Appropriation: None.

Fiscal Note: Available.

Committee/Commission/Task Force Created: No.

Effective Date: Except for sections 14 and 32 of this act, which take effect July 1, 2017, this act takes effect January 1, 2015.

Staff Summary of Public Testimony: PRO: I would like the record to reflect that the following insurers have all signed in support for the bill: PCI, ACLI, Washington Insurers, and PEMCO Insurance. This bill does four things to the existing holding company statute. First, it combines the healthcare company statute with the regular holding company statute. Both statutes are nearly identical, so this gets rid of one chapter. The other three changes are required by the NAIC for accreditation standards, with two of the changes taking place in the holding company chapters. New corporate governance standards have been added to the holding company chapter by the NAIC. Next, providers will be required to prepare an annual enterprise risk report and submit it to OIC. Finally, a new chapter concerning ORSA is added.

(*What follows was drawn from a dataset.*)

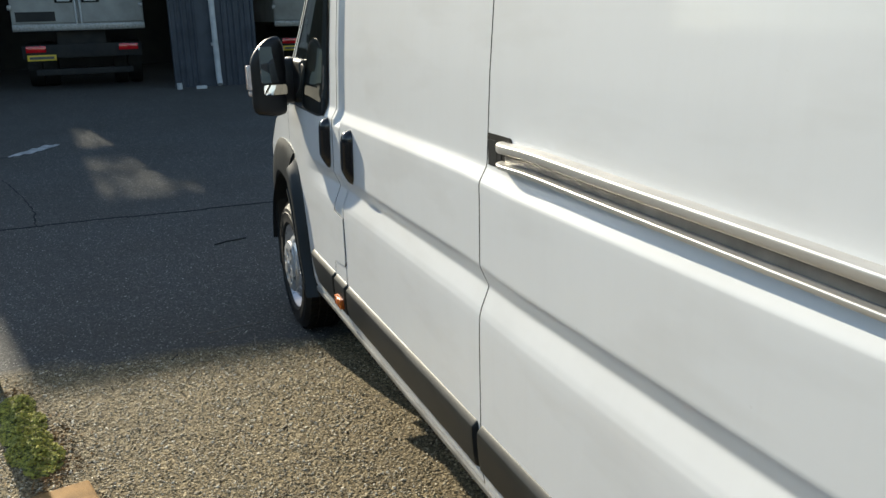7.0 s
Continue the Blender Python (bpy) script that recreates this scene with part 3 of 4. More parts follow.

Insurance companies and holding companies will be required to prepare the ORSA report and provide it to OIC for review. OIC has tried to work with the stakeholders over the year to iron out any issues that they may have. However, OIC has also tried to stick to the model laws as closely as possible to avoid any risk to our accreditation by the NAIC.

OTHER: Premera has one remaining issue with the bill. As drafted, the bill provides narrower confidentiality protections under the Holding Company Act than under other statutes, and we submit such information to OIC. This results in multiple confidentiality standards for documents held by a single agency. Premera would like the bill to adopt a single confidentiality standard that applies to the full range of statutory mechanisms under which OIC gathers and reviews insurer records. We provided OIC with amendment language which would address our concerns without deviating in any way from the NAIC model act. Premera looks forward to continuing to work with OIC on developing the proper amendment for this bill.

Persons Testifying: PRO: Senator Hobbs; Jim Tompkins, OIC.

OTHER: Len Sorrin, Premera Blue Cross.